The latter part of the article points to a pilot study that involved surveying participants within and online community and measuring their level of participation within a physical and virtual environment, and their level of satisfaction with each mode of communication. Two important themes emerged from the data. First, virtual communities utilize cues such as emoticons and topics of thread discussions to help a participant to define the space between themselves and the people they are communicating with, which is a process that mirrors the physical world. The data confirmed that virtual communities are embodied by the imagination through a set of features and characteristics.

Secondly, the variety of preferences expressed between communication in a face to face manner or an online manner supports the idea that there is a bidirectional relationship between the physical and virtual community.

Finally, the research showed that when online members of a community have not met in person they create an image of the ‘other’ in their own likeness, just as Anderson described the imagined physical community.

The theoretical connections between the physical and virtual community are interesting. However the research done so far is very limited based upon the CEM model.
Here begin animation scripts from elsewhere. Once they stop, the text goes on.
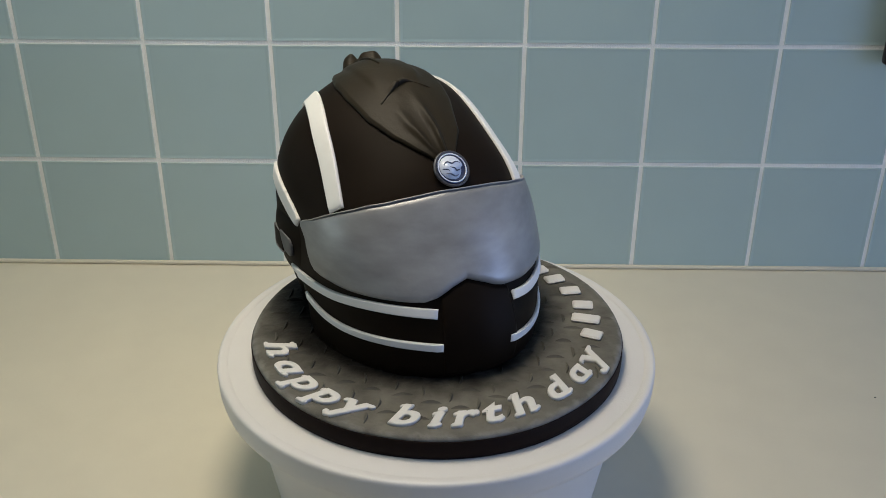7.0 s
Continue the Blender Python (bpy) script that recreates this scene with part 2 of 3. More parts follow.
# switch plate at the tiled wall
plate = new("switch_plate")
plate.matrix_world = WALL @ pose(0.4345, -0.006, 0.272)
tagged(plate, "dark bronze switch plate on the tiled wall", "switch plate")
part("cover", block(-0.0365, 0.0365, -0.010, 0.0, -0.0575, 0.0575, 0.002), BRONZE, plate)
part("switch", block(-0.006, 0.006, -0.017, -0.009, -0.012, 0.012, 0.001), BRONZE, plate)

# ---- turntable ----
ZT, RP = 0.1066, 0.1480
turntable = new("cake_turntable")
tagged(turntable, "white plastic cake turntable with a round plate on a worktop", "turntable")
part("base", lathe([(0, 0.0), (0.112, 0.0), (0.1145, 0.0012), (0.1155, 0.004), (0.1190, 0.025), (0.1240, 0.052), (0.1285, 0.075), (0.1308, 0.085), (0.1311, 0.0878), (0, 0.0878)]), PLASTIC, turntable)
top = part("plate", lathe([(0, 0.0), (0.143, 0.0), (0.1455, 0.0003), (0.1466, 0.0014), (RP - 0.0004, 0.006), (RP, 0.0155), (RP - 0.0003, 0.0172), (RP - 0.0011, 0.0182), (RP - 0.0026, 0.0186),
                           (RP - 0.0060, 0.0184), (RP - 0.0068, 0.0181), (RP - 0.0072, 0.01795), (RP - 0.0078, 0.0179), (RP - 0.0092, 0.0181), (0.08, 0.0181), (0, 0.0181)]), PLASTIC, turntable, "round white plastic plate with a groove by its rim")
top.location.z = ZT - 0.0181

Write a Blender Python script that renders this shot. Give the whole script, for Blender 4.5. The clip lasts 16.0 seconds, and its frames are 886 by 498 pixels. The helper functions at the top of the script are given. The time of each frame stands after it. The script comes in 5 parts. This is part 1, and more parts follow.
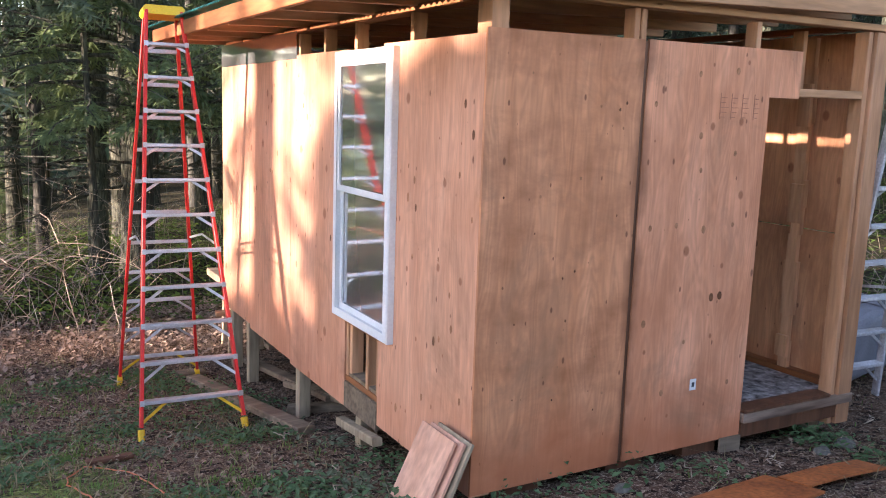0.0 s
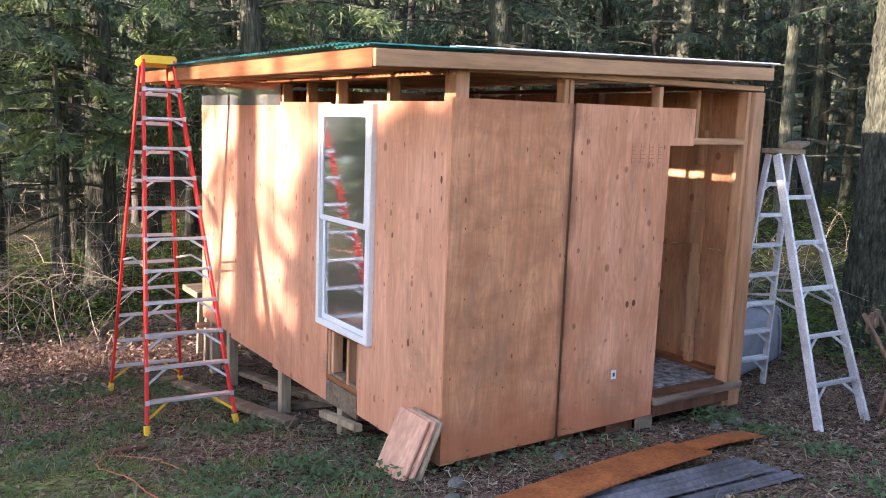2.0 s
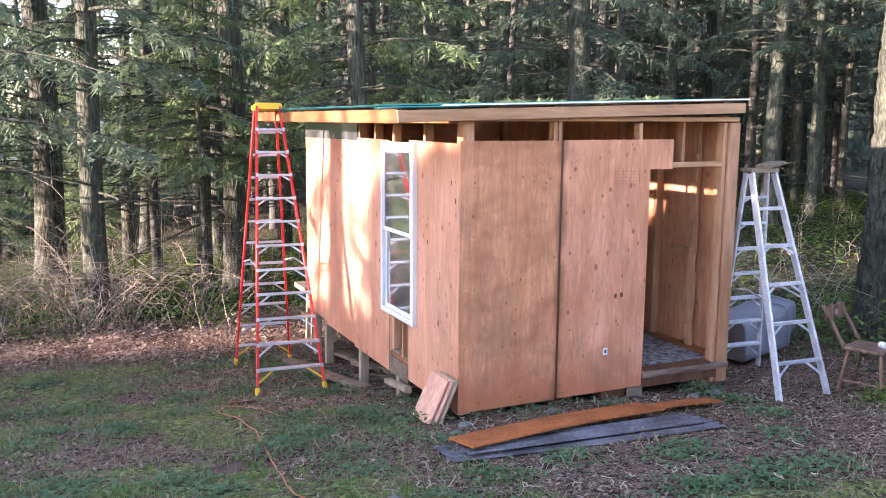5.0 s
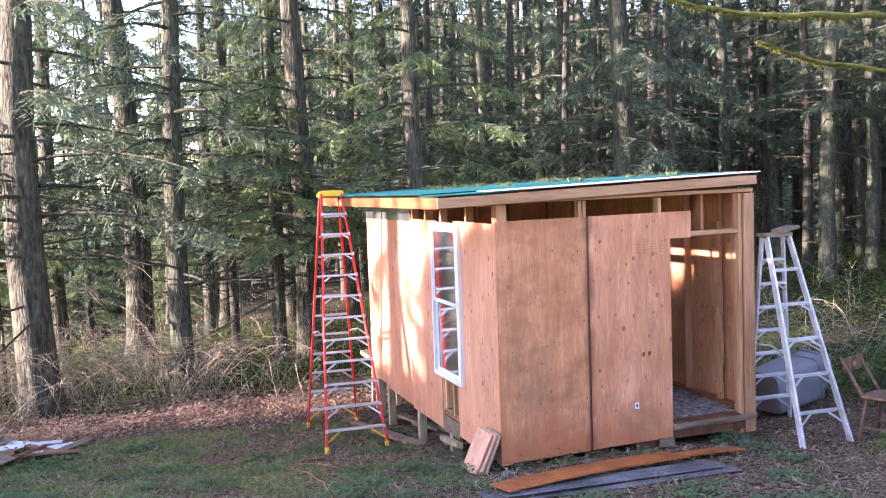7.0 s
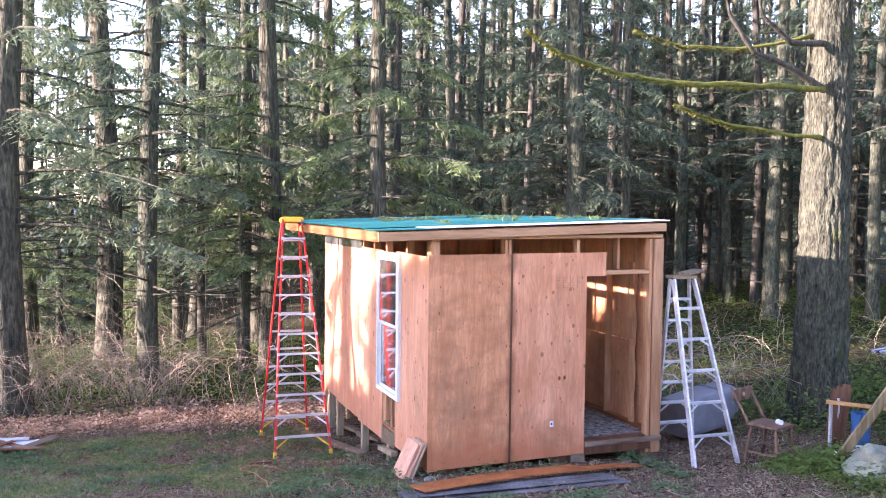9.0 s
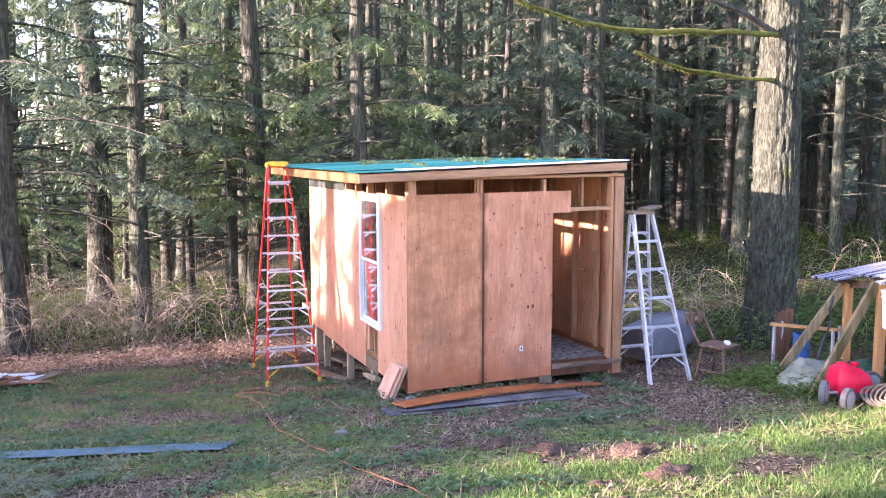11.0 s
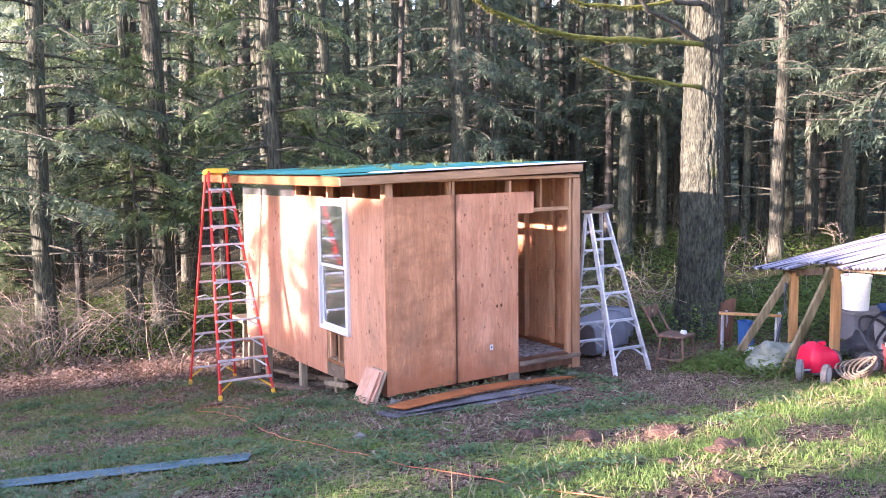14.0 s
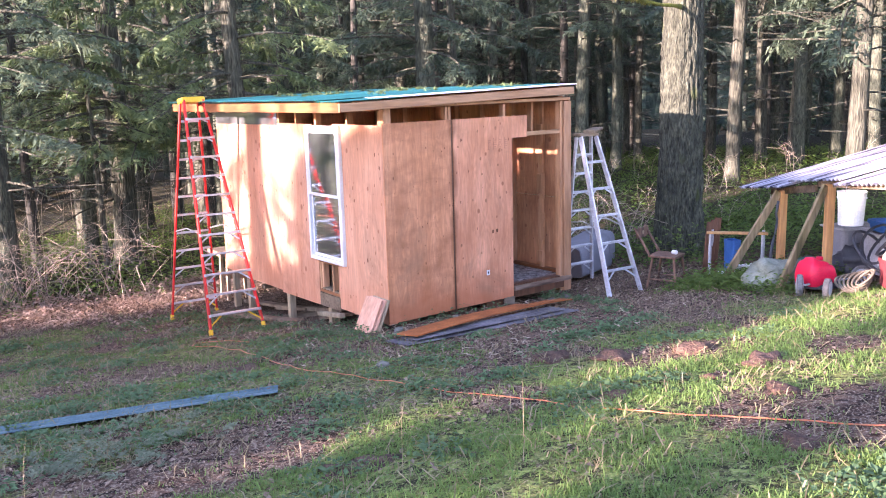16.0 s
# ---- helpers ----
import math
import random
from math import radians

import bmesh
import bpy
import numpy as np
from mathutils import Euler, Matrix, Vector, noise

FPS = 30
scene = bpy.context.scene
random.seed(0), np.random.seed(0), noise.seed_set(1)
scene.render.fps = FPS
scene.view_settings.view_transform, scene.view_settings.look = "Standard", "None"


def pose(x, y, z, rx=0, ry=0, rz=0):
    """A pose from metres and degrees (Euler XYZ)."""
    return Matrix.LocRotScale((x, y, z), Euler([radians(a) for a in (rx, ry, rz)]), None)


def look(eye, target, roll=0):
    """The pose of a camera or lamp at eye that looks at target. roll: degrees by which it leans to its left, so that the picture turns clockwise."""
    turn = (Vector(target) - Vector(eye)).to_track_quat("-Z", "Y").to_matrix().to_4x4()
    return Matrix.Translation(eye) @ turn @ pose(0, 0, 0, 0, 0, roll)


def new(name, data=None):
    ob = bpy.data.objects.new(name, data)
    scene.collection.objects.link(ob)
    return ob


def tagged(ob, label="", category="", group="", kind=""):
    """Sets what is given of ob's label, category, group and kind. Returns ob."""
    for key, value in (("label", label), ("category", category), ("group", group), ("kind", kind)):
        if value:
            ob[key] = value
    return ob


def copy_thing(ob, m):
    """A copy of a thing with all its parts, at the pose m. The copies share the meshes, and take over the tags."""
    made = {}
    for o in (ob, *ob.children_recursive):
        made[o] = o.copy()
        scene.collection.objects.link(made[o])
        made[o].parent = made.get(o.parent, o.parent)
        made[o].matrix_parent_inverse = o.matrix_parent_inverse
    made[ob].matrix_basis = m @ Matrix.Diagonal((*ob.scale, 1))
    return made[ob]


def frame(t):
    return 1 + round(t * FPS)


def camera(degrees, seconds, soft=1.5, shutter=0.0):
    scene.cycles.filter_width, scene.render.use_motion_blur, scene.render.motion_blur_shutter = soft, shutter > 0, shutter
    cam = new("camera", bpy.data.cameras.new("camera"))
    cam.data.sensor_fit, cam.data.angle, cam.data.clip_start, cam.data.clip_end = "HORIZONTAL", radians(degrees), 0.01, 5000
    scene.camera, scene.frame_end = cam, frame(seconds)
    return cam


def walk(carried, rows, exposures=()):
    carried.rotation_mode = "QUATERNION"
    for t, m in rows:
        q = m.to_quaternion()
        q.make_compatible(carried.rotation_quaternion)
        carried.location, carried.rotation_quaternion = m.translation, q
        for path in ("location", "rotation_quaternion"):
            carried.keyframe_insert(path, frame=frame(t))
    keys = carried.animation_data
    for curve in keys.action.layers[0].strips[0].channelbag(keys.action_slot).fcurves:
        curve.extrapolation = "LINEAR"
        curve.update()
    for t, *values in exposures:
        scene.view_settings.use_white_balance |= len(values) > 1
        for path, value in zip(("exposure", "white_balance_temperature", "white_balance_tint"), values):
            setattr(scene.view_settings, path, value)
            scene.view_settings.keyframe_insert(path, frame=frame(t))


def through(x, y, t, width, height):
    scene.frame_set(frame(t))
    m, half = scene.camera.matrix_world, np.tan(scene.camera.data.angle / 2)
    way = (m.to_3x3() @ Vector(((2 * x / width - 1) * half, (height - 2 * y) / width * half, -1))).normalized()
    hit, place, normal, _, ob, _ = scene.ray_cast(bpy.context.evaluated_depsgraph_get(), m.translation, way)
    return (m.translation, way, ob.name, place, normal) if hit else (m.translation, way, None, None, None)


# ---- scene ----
cam = camera(55.3, 16.0, soft=1.05)
PATH = [
    (0, (0.069, 0.27, 2.033), (1.029, 1.996, 1.715), 1.9),
    (0.5, (-0.184, 0.099, 2.092), (0.92, 1.74, 1.797), 2.2),
    (1, (-0.471, -0.007, 2.104), (0.675, 1.609, 1.83), 2.3),
    (1.5, (-0.683, -0.246, 2.184), (0.465, 1.37, 1.912), 2.4),
    (2, (-0.73, -0.616, 2.269), (0.364, 1.034, 1.983), 2.1),
    (2.5, (-0.715, -0.982, 2.374), (0.335, 0.693, 2.076), 2.1),
    (3, (-0.808, -1.314, 2.429), (0.165, 0.416, 2.183), 1.2),
    (3.2, (-0.797, -1.444, 2.449), (0.048, 0.344, 2.152), 0.5),
    (5.3, (-0.87, -2.881, 2.603), (-0.061, -1.074, 2.321), 0.4),
    (5.5, (-0.884, -2.973, 2.623), (-0.08, -1.161, 2.359), 0.1),
    (6, (-0.894, -3.28, 2.671), (-0.146, -1.434, 2.492), -0.8),
    (6.5, (-0.914, -3.529, 2.695), (-0.181, -1.675, 2.536), -1.1),
    (7, (-0.954, -3.777, 2.751), (-0.291, -1.894, 2.62), -2.0),
    (7.5, (-0.914, -4.078, 2.763), (-0.349, -2.161, 2.677), -1.5),
    (8, (-0.955, -4.383, 2.785), (-0.439, -2.451, 2.757), -1.7),
    (8.5, (-0.959, -4.659, 2.841), (-0.333, -2.761, 2.77), -1.6),
    (9, (-0.933, -4.938, 2.905), (-0.217, -3.072, 2.824), 0.7),
    (9.5, (-0.952, -5.259, 2.898), (-0.271, -3.384, 2.751), 0.1),
    (10, (-0.925, -5.48, 2.939), (-0.245, -3.61, 2.736), 0.3),
    (10.2, (-0.904, -5.556, 2.928), (-0.22, -3.689, 2.714), 0.3),
    (11.25, (-1.28, -5.74, 2.885), (-0.50, -3.91, 2.675), -0.2),
    (12.3, (-1.777, -5.559, 2.833), (-0.911, -3.768, 2.631), -0.6),
    (12.5, (-1.874, -5.562, 2.833), (-1.006, -3.771, 2.632), -0.6),
    (13, (-2.097, -5.557, 2.865), (-1.148, -3.81, 2.644), -1.0),
    (13.5, (-2.258, -5.274, 2.825), (-1.197, -3.589, 2.638), -0.8),
    (14, (-2.524, -5.104, 2.778), (-1.465, -3.418, 2.592), -0.7),
    (14.5, (-2.697, -5.002, 2.81), (-1.62, -3.33, 2.602), -0.7),
    (15, (-2.831, -4.795, 2.772), (-1.724, -3.151, 2.509), -1.2),
    (15.5, (-3.015, -4.633, 2.752), (-1.873, -3.016, 2.463), -2.0),
    (16, (-3.11, -4.601, 2.761), (-1.944, -3.015, 2.404), -1.6),
]
EXPOSURES = [(0, 2.66, 7100, 29), (1.5, 2.68, 7100, 29), (3, 2.96, 6950, 30), (5.5, 3.18, 6800, 36), (8, 3.20, 6750, 41), (10, 3.36, 6760, 42), (13, 3.29, 6730, 43), (16, 3.29, 6730, 43)]
walk(cam, [(t, look(eye, target, roll)) for t, eye, target, roll in PATH], EXPOSURES)

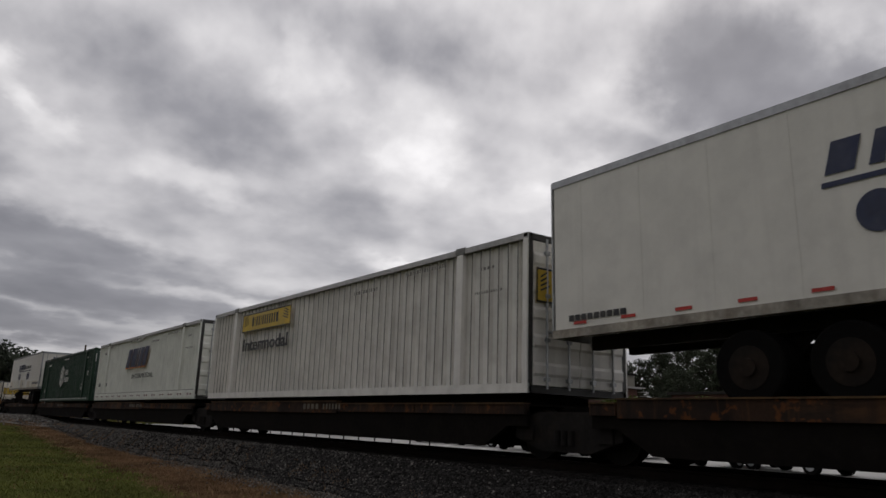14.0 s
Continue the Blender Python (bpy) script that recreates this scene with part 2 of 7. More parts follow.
def weathered(name, base, worn, grime, rust, rnd=0.0, rough=0.75):
    """Old railcar paint: chalky worn patches, dark grime fields, run-off streaks and small rust blooms."""
    m = material(name, base, rough, spec=0.22, vary=0.30, scale=0.9, fine=22, bump=0.25, rnd=rnd)
    nt = m.node_tree
    n, l = nt.nodes, nt.links
    bs = [q for q in n if q.type == "BSDF_PRINCIPLED"][0]
    col = bs.inputs["Base Color"].links[0].from_socket
    tex = [q for q in n if q.type == "TEX_COORD"][0]
    geo = n.new("ShaderNodeNewGeometry")

    def layer(col, paint, stretch, detail, lo, hi, amount, vec):
        mp = n.new("ShaderNodeMapping")
        mp.inputs["Scale"].default_value = stretch
        l.new(vec, mp.inputs[0])
        t = n.new("ShaderNodeTexNoise")
        t.inputs["Scale"].default_value, t.inputs["Detail"].default_value, t.inputs["Roughness"].default_value = 1.0, detail, 0.6
        l.new(mp.outputs[0], t.inputs["Vector"])
        r = n.new("ShaderNodeMapRange")
        r.inputs[1].default_value, r.inputs[2].default_value, r.inputs[4].default_value = lo, hi, amount
        l.new(t.outputs["Fac"], r.inputs[0])
        x = n.new("ShaderNodeMix")
        x.data_type = "RGBA"
        l.new(r.outputs[0], x.inputs[0])
        l.new(col, x.inputs[6])
        x.inputs[7].default_value = (*paint, 1)
        return x.outputs[2]
    ob = tex.outputs["Object"]
    col = layer(col, worn, (0.55, 1.0, 1.7), 6, 0.50, 0.60, 0.75, ob)
    col = layer(col, grime, (0.8, 1.0, 0.9), 7, 0.50, 0.62, 0.80, ob)
    col = layer(col, grime, (7.0, 1.0, 0.45), 5, 0.52, 0.66, 0.70, ob)
    col = layer(col, worn, (11.0, 1.0, 0.7), 3, 0.60, 0.68, 0.45, ob)
    col = layer(col, rust, (4.5, 4.0, 4.5), 8, 0.58, 0.63, 0.75, ob)
    l.new(col, bs.inputs["Base Color"])
    return m


def glow(name, col, strength):
    if name in MATS:
        return MATS[name]
    m = bpy.data.materials.new(name)
    m.use_nodes = True
    bs = m.node_tree.nodes["Principled BSDF"]
    bs.inputs["Base Color"].default_value = (*col, 1)
    bs.inputs["Emission Color"].default_value = (*col, 1)
    bs.inputs["Emission Strength"].default_value = strength
    MATS[name] = m
    return m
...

Only ten participants were surveyed within a single corporate community that the author is a member of. Further research is necessary.

However, should the CEM model become widely accepted as a means of establishing the link between virtual and physical communities, it may very well alter how we structure the physical community through our recognition of its virtual extensions and we may see an equal expansion of government in cyberspace.